Detroit's police oversight board overwhelmingly approved a plan intended to bring more transparency to the city's process for selecting towing contractors amid an FBI public corruption probe believed to involve the industry.
The Free Press reports on the plan passed in an 8-1 vote Thursday:
Under the current, permit-based system, the Board of Police Commissioners in 2016 approved five-year towing permits for several companies who work on a rotational basis. The permits are scheduled to expire at the end of the month.
Going forward, the city will select towing companies through a competitive bidding process rather than one based on permits. Under the plan approved Thursday by the police commissioners, the city's procurement office will oversee the bidding process and contracts will be subject to City Council's approval.

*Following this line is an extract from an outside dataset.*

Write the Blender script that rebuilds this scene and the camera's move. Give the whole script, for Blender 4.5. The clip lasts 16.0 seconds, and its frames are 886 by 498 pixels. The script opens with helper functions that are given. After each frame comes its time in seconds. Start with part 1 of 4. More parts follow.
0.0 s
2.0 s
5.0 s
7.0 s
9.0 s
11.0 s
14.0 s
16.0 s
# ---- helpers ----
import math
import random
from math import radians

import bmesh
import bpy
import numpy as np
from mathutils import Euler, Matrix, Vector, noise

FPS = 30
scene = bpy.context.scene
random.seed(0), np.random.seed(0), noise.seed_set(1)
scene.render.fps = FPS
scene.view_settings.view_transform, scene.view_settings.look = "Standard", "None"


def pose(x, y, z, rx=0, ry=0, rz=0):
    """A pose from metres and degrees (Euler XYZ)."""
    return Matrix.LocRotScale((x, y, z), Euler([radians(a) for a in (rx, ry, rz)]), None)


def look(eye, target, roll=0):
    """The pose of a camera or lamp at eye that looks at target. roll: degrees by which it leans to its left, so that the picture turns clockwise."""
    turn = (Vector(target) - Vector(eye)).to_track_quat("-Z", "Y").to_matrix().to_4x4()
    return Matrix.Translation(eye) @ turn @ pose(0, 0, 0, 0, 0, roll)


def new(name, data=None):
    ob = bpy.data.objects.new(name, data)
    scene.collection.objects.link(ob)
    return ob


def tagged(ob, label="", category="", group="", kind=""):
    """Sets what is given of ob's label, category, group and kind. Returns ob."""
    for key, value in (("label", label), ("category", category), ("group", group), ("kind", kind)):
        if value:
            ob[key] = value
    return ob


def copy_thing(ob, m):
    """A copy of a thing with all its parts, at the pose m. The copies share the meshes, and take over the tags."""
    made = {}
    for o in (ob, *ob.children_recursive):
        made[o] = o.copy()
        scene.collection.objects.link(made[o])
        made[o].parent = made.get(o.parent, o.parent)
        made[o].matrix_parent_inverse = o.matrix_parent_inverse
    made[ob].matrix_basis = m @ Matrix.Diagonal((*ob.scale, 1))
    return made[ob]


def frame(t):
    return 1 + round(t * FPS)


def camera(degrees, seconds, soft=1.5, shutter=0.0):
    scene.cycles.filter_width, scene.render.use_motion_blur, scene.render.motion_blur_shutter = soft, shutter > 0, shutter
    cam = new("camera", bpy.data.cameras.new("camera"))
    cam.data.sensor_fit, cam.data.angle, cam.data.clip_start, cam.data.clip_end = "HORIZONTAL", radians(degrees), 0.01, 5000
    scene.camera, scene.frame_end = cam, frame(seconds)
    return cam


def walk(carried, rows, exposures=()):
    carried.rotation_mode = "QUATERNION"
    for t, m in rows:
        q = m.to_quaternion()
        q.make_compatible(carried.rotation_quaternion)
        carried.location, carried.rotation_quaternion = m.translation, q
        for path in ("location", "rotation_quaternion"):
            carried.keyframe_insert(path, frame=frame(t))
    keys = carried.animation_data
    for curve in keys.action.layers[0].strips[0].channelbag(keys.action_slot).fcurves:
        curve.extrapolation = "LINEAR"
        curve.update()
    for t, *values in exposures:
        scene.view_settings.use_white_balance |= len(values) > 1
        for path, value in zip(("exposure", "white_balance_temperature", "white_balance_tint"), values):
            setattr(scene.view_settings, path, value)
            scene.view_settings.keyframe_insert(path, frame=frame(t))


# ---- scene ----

Detroit pays private companies to tow parked cars and trucks that are disabled on the street by the parking department for vehicle violations. Private towing companies also can be hired for police purposes. They tow vehicles for evidence, remove abandoned cars, recover stolen vehicles and perform other duties.
The Detroit Towing Association opposed the move.
Though the FBI probe centers on City Council, and the new plan gives City Council a greater role in the selection process, the decisions will now be subject to public view.
Police Chief James White is expected to soon release a plan overhauling the way the department allocates business to contractors, developed at Mayor Mike Duggan's request. A former deputy police chief and half-dozen officers were indicted for bribery in a separate towing scandal several years ago.